(begin)

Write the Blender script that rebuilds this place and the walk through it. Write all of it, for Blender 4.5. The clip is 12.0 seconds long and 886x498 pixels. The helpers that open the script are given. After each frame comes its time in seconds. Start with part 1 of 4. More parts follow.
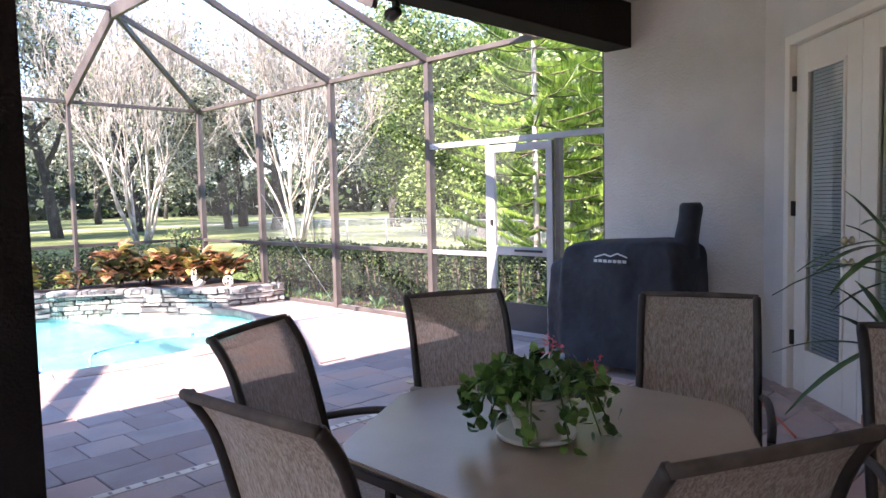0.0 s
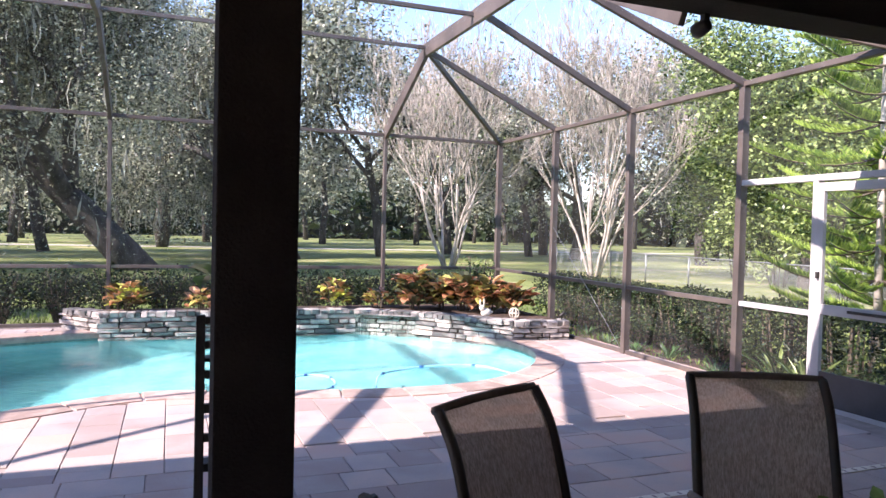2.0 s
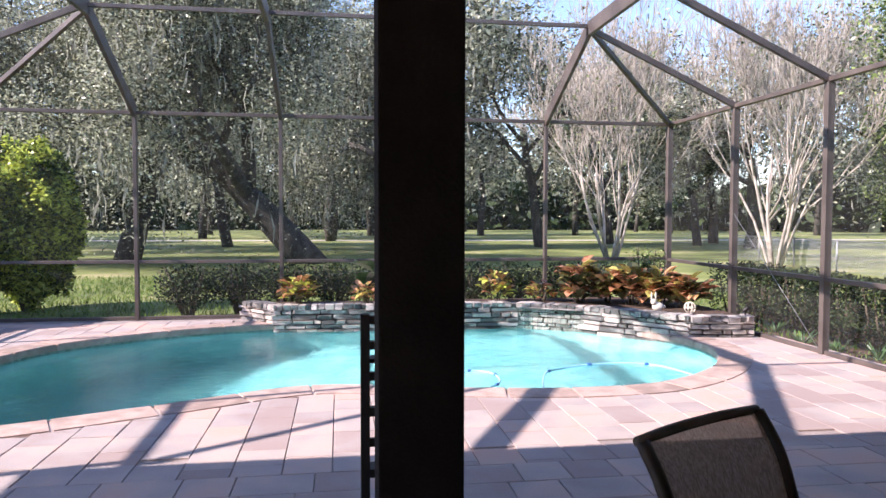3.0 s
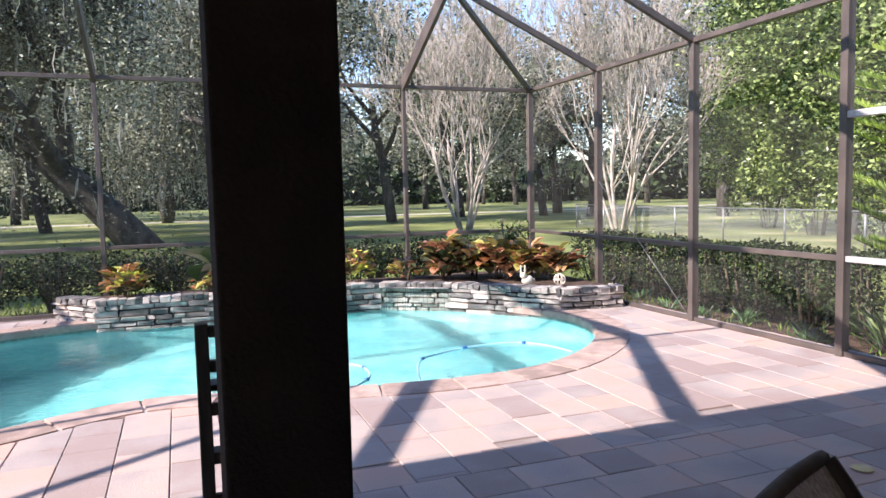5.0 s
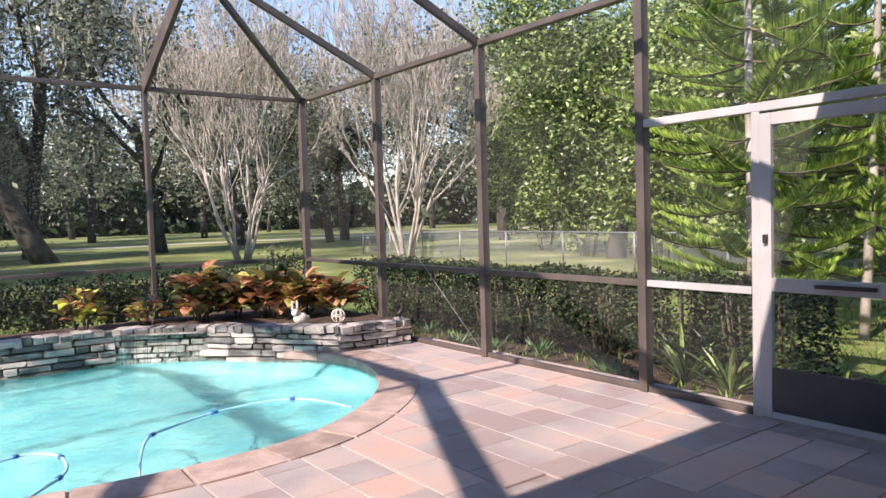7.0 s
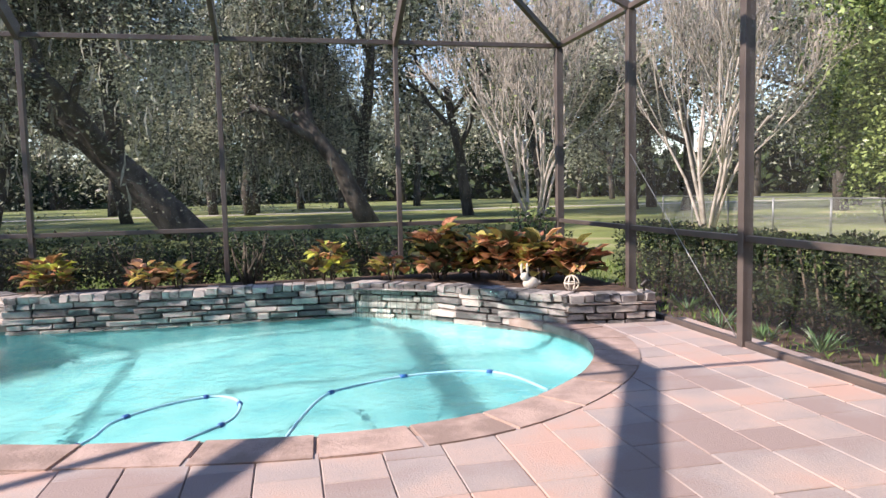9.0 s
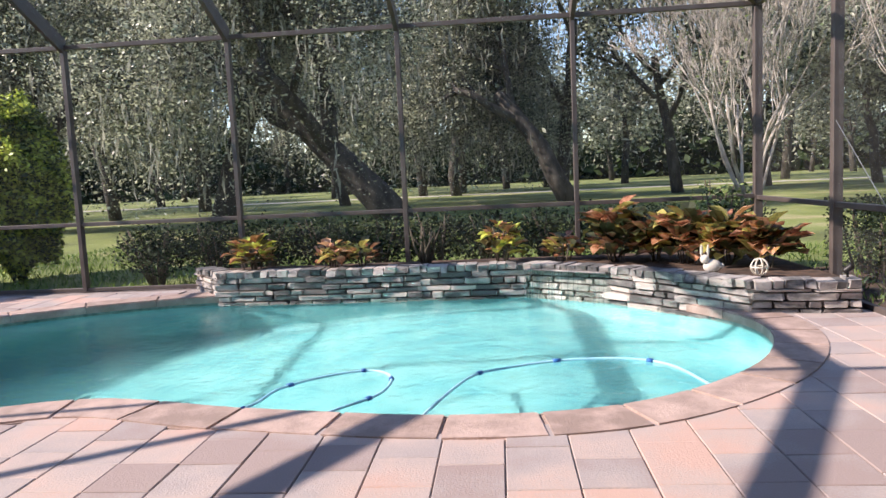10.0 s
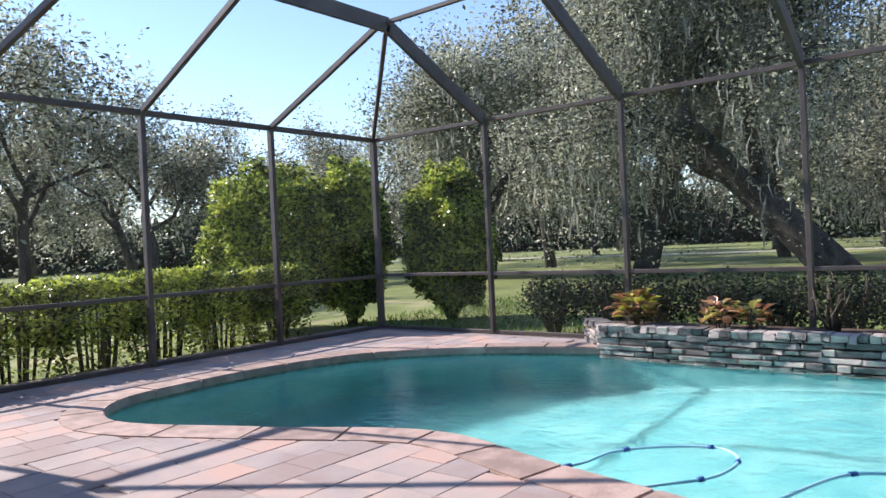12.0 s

(end)

• Requirements:
Return each line exactly as written. Any picture gets left out.

• The result:
Write the Blender script that rebuilds this place and the walk through it. Write all of it, for Blender 4.5. The clip is 12.0 seconds long and 886x498 pixels. The helpers that open the script are given. After each frame comes its time in seconds. Start with part 1 of 4. More parts follow.
0.0 s
2.0 s
3.0 s
5.0 s
7.0 s
9.0 s
10.0 s
12.0 s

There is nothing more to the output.